**What is expected:**
Copy everything in the data below exactly except the pictures.

**Given material:**
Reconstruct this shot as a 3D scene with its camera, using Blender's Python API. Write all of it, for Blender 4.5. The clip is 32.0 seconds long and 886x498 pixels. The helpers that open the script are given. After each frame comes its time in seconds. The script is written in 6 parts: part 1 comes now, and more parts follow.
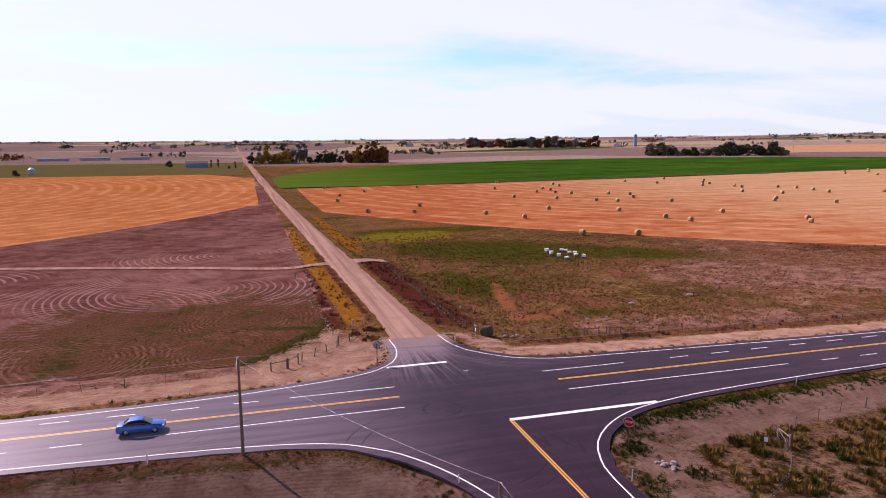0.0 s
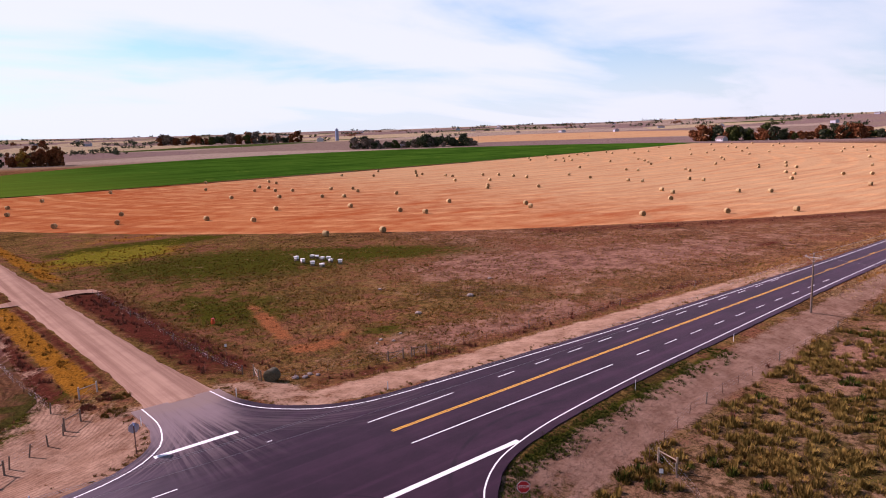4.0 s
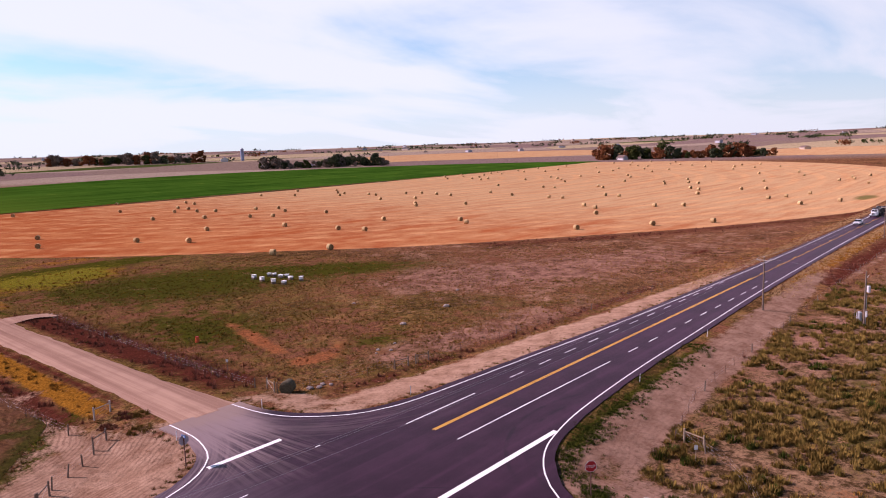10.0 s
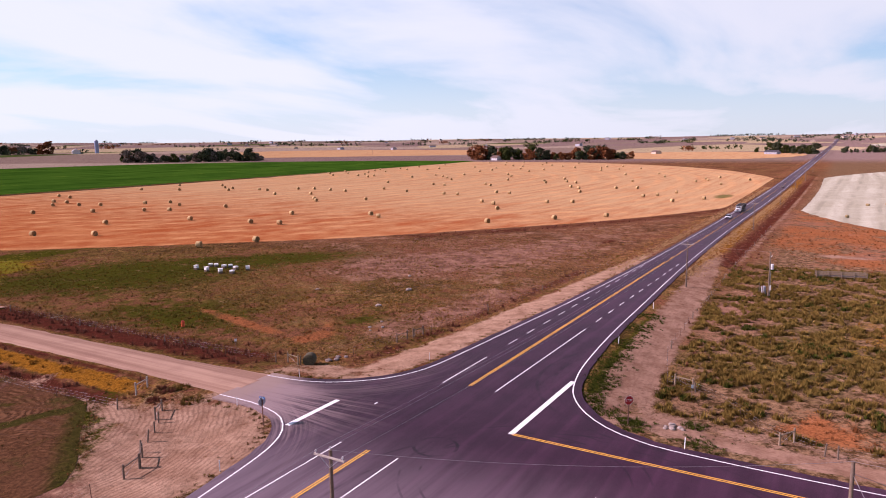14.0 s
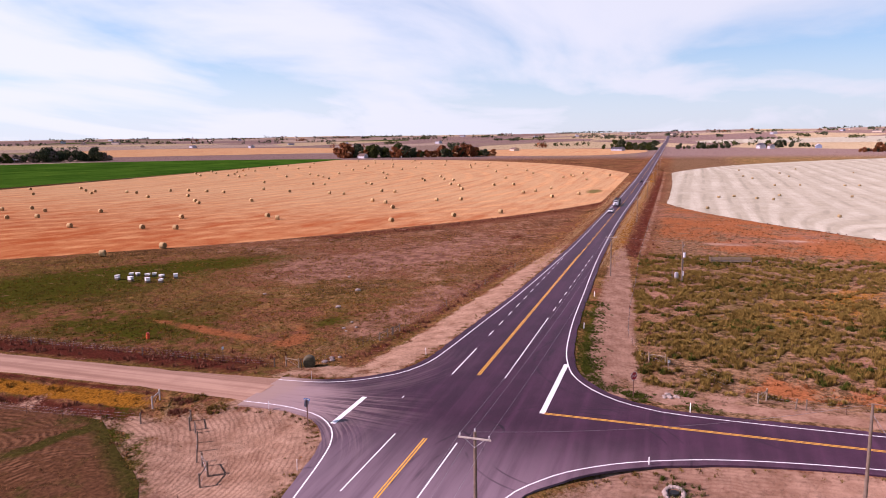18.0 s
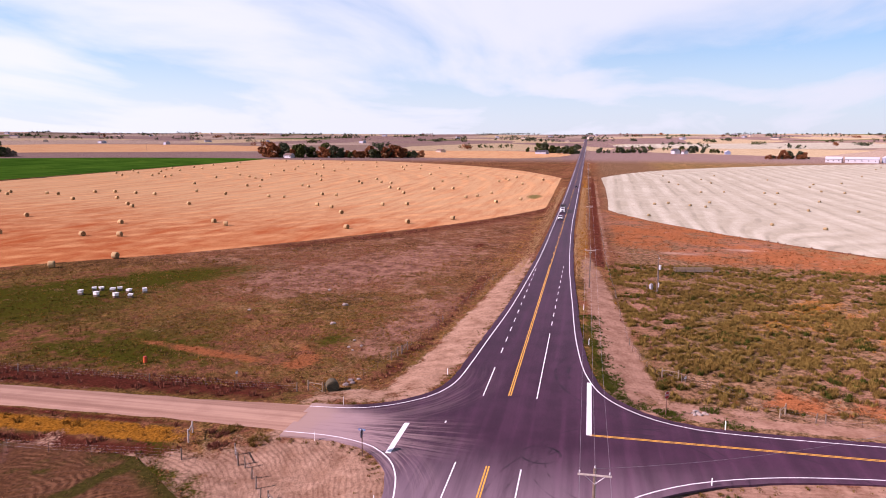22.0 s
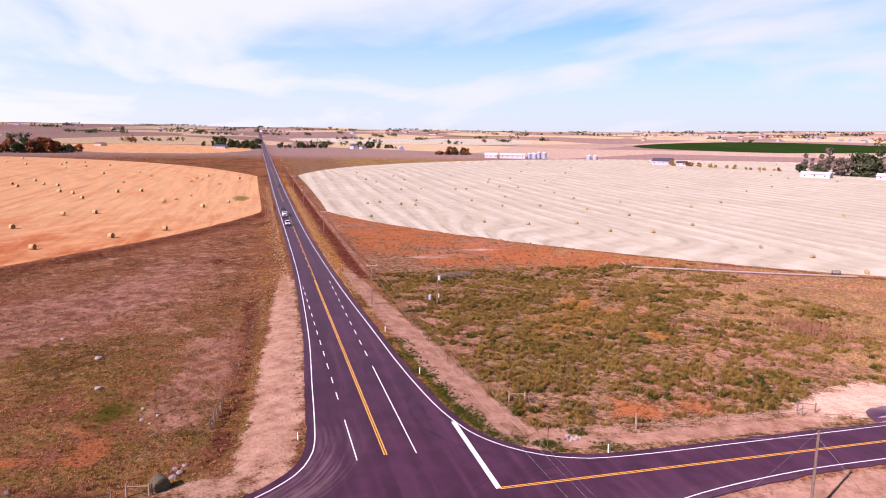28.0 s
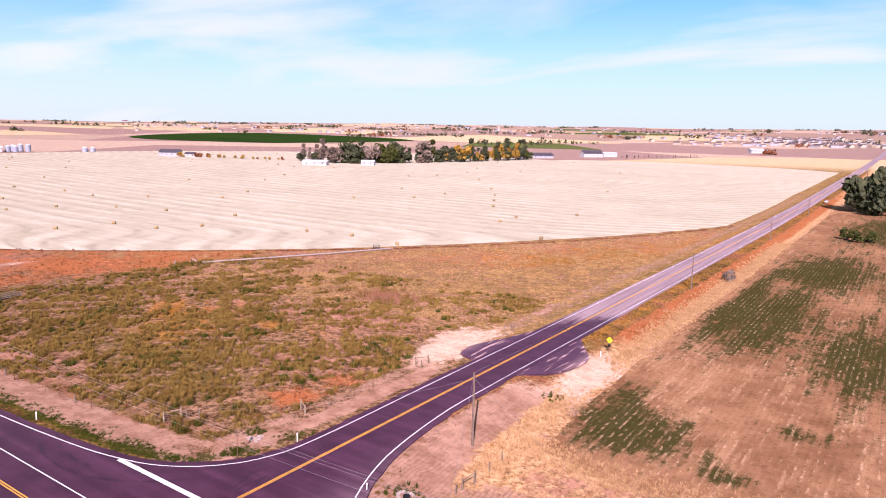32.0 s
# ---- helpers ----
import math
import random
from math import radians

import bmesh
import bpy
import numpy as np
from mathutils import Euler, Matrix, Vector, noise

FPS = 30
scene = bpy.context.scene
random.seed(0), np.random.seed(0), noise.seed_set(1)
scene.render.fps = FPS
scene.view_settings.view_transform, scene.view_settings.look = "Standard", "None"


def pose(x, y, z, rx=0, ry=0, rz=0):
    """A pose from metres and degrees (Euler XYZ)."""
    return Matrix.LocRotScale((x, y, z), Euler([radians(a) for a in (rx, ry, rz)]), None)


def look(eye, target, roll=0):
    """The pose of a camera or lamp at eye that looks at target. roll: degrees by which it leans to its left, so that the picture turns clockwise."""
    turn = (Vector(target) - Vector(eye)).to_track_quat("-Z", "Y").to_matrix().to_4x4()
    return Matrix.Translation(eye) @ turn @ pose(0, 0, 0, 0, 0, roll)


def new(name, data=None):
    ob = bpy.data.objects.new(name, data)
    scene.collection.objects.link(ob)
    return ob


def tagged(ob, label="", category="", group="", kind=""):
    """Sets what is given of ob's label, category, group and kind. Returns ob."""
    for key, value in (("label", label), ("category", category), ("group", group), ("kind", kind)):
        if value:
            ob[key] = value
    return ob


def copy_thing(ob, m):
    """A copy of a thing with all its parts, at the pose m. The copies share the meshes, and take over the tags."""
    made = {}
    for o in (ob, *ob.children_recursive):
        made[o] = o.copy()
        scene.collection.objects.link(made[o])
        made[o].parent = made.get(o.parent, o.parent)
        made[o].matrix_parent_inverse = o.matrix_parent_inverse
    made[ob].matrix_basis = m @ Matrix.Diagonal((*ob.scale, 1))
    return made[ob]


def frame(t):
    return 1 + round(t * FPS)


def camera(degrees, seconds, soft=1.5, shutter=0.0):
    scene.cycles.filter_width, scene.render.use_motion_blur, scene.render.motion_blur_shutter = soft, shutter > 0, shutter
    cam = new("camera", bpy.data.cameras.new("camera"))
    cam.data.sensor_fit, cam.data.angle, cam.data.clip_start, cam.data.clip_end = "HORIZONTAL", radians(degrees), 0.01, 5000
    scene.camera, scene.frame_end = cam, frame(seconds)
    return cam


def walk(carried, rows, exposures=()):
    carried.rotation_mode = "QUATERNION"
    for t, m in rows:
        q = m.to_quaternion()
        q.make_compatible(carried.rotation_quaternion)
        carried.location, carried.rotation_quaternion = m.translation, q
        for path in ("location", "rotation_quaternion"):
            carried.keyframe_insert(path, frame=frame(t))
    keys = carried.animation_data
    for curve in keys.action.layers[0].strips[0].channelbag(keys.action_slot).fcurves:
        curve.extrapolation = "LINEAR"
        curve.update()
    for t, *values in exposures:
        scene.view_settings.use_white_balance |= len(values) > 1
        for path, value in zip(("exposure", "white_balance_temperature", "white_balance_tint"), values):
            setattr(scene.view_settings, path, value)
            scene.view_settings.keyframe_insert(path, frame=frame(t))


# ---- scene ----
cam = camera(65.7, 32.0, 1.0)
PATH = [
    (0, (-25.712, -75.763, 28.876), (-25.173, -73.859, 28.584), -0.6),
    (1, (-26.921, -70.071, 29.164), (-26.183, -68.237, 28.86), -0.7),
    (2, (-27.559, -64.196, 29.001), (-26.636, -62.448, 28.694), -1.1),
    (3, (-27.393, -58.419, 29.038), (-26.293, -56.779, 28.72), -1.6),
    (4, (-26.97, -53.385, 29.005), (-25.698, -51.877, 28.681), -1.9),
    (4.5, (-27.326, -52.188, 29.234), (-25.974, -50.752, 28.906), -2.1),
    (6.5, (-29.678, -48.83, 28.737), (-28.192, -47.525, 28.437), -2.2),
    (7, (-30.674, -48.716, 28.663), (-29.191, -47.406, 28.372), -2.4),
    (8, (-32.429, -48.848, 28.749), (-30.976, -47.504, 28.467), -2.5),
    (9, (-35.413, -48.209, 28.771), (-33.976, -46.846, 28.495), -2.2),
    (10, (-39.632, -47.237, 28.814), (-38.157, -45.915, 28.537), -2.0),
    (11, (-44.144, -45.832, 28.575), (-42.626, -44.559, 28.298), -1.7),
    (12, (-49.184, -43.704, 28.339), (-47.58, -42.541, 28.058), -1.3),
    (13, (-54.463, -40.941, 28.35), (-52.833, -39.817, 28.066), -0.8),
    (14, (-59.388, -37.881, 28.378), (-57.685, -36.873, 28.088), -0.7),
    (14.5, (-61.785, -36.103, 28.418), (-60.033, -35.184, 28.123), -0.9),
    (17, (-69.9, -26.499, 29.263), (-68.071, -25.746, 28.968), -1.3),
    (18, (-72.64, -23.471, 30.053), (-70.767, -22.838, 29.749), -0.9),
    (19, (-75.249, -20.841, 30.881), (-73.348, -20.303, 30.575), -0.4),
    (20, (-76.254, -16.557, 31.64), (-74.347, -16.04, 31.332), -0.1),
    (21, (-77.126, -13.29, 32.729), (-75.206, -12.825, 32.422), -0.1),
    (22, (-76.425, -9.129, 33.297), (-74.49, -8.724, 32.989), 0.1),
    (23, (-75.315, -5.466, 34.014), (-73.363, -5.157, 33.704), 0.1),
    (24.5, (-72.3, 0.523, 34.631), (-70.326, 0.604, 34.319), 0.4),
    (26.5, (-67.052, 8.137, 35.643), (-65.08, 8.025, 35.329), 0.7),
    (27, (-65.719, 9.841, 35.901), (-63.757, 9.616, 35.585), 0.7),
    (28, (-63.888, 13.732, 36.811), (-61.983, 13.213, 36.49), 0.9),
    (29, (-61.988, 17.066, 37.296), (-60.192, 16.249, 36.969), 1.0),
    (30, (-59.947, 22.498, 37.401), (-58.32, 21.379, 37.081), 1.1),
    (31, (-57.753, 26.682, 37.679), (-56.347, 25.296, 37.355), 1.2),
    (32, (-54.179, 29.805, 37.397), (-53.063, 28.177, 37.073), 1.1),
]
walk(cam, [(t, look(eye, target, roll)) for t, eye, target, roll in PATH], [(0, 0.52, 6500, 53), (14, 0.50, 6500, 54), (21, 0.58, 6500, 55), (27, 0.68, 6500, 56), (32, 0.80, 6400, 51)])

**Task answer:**
Reconstruct this shot as a 3D scene with its camera, using Blender's Python API. Write all of it, for Blender 4.5. The clip is 32.0 seconds long and 886x498 pixels. The helpers that open the script are given. After each frame comes its time in seconds. The script is written in 6 parts: part 1 comes now, and more parts follow.
0.0 s
4.0 s
10.0 s
14.0 s
18.0 s
22.0 s
28.0 s
32.0 s
# ---- helpers ----
import math
import random
from math import radians

import bmesh
import bpy
import numpy as np
from mathutils import Euler, Matrix, Vector, noise

FPS = 30
scene = bpy.context.scene
random.seed(0), np.random.seed(0), noise.seed_set(1)
scene.render.fps = FPS
scene.view_settings.view_transform, scene.view_settings.look = "Standard", "None"


def pose(x, y, z, rx=0, ry=0, rz=0):
    """A pose from metres and degrees (Euler XYZ)."""
    return Matrix.LocRotScale((x, y, z), Euler([radians(a) for a in (rx, ry, rz)]), None)


def look(eye, target, roll=0):
    """The pose of a camera or lamp at eye that looks at target. roll: degrees by which it leans to its left, so that the picture turns clockwise."""
    turn = (Vector(target) - Vector(eye)).to_track_quat("-Z", "Y").to_matrix().to_4x4()
    return Matrix.Translation(eye) @ turn @ pose(0, 0, 0, 0, 0, roll)


def new(name, data=None):
    ob = bpy.data.objects.new(name, data)
    scene.collection.objects.link(ob)
    return ob


def tagged(ob, label="", category="", group="", kind=""):
    """Sets what is given of ob's label, category, group and kind. Returns ob."""
    for key, value in (("label", label), ("category", category), ("group", group), ("kind", kind)):
        if value:
            ob[key] = value
    return ob


def copy_thing(ob, m):
    """A copy of a thing with all its parts, at the pose m. The copies share the meshes, and take over the tags."""
    made = {}
    for o in (ob, *ob.children_recursive):
        made[o] = o.copy()
        scene.collection.objects.link(made[o])
        made[o].parent = made.get(o.parent, o.parent)
        made[o].matrix_parent_inverse = o.matrix_parent_inverse
    made[ob].matrix_basis = m @ Matrix.Diagonal((*ob.scale, 1))
    return made[ob]


def frame(t):
    return 1 + round(t * FPS)


def camera(degrees, seconds, soft=1.5, shutter=0.0):
    scene.cycles.filter_width, scene.render.use_motion_blur, scene.render.motion_blur_shutter = soft, shutter > 0, shutter
    cam = new("camera", bpy.data.cameras.new("camera"))
    cam.data.sensor_fit, cam.data.angle, cam.data.clip_start, cam.data.clip_end = "HORIZONTAL", radians(degrees), 0.01, 5000
    scene.camera, scene.frame_end = cam, frame(seconds)
    return cam


def walk(carried, rows, exposures=()):
    carried.rotation_mode = "QUATERNION"
    for t, m in rows:
        q = m.to_quaternion()
        q.make_compatible(carried.rotation_quaternion)
        carried.location, carried.rotation_quaternion = m.translation, q
        for path in ("location", "rotation_quaternion"):
            carried.keyframe_insert(path, frame=frame(t))
    keys = carried.animation_data
    for curve in keys.action.layers[0].strips[0].channelbag(keys.action_slot).fcurves:
        curve.extrapolation = "LINEAR"
        curve.update()
    for t, *values in exposures:
        scene.view_settings.use_white_balance |= len(values) > 1
        for path, value in zip(("exposure", "white_balance_temperature", "white_balance_tint"), values):
            setattr(scene.view_settings, path, value)
            scene.view_settings.keyframe_insert(path, frame=frame(t))


# ---- scene ----
cam = camera(65.7, 32.0, 1.0)
PATH = [
    (0, (-25.712, -75.763, 28.876), (-25.173, -73.859, 28.584), -0.6),
    (1, (-26.921, -70.071, 29.164), (-26.183, -68.237, 28.86), -0.7),
    (2, (-27.559, -64.196, 29.001), (-26.636, -62.448, 28.694), -1.1),
    (3, (-27.393, -58.419, 29.038), (-26.293, -56.779, 28.72), -1.6),
    (4, (-26.97, -53.385, 29.005), (-25.698, -51.877, 28.681), -1.9),
    (4.5, (-27.326, -52.188, 29.234), (-25.974, -50.752, 28.906), -2.1),
    (6.5, (-29.678, -48.83, 28.737), (-28.192, -47.525, 28.437), -2.2),
    (7, (-30.674, -48.716, 28.663), (-29.191, -47.406, 28.372), -2.4),
    (8, (-32.429, -48.848, 28.749), (-30.976, -47.504, 28.467), -2.5),
    (9, (-35.413, -48.209, 28.771), (-33.976, -46.846, 28.495), -2.2),
    (10, (-39.632, -47.237, 28.814), (-38.157, -45.915, 28.537), -2.0),
    (11, (-44.144, -45.832, 28.575), (-42.626, -44.559, 28.298), -1.7),
    (12, (-49.184, -43.704, 28.339), (-47.58, -42.541, 28.058), -1.3),
    (13, (-54.463, -40.941, 28.35), (-52.833, -39.817, 28.066), -0.8),
    (14, (-59.388, -37.881, 28.378), (-57.685, -36.873, 28.088), -0.7),
    (14.5, (-61.785, -36.103, 28.418), (-60.033, -35.184, 28.123), -0.9),
    (17, (-69.9, -26.499, 29.263), (-68.071, -25.746, 28.968), -1.3),
    (18, (-72.64, -23.471, 30.053), (-70.767, -22.838, 29.749), -0.9),
    (19, (-75.249, -20.841, 30.881), (-73.348, -20.303, 30.575), -0.4),
    (20, (-76.254, -16.557, 31.64), (-74.347, -16.04, 31.332), -0.1),
    (21, (-77.126, -13.29, 32.729), (-75.206, -12.825, 32.422), -0.1),
    (22, (-76.425, -9.129, 33.297), (-74.49, -8.724, 32.989), 0.1),
    (23, (-75.315, -5.466, 34.014), (-73.363, -5.157, 33.704), 0.1),
    (24.5, (-72.3, 0.523, 34.631), (-70.326, 0.604, 34.319), 0.4),
    (26.5, (-67.052, 8.137, 35.643), (-65.08, 8.025, 35.329), 0.7),
    (27, (-65.719, 9.841, 35.901), (-63.757, 9.616, 35.585), 0.7),
    (28, (-63.888, 13.732, 36.811), (-61.983, 13.213, 36.49), 0.9),
    (29, (-61.988, 17.066, 37.296), (-60.192, 16.249, 36.969), 1.0),
    (30, (-59.947, 22.498, 37.401), (-58.32, 21.379, 37.081), 1.1),
    (31, (-57.753, 26.682, 37.679), (-56.347, 25.296, 37.355), 1.2),
    (32, (-54.179, 29.805, 37.397), (-53.063, 28.177, 37.073), 1.1),
]
walk(cam, [(t, look(eye, target, roll)) for t, eye, target, roll in PATH], [(0, 0.52, 6500, 53), (14, 0.50, 6500, 54), (21, 0.58, 6500, 55), (27, 0.68, 6500, 56), (32, 0.80, 6400, 51)])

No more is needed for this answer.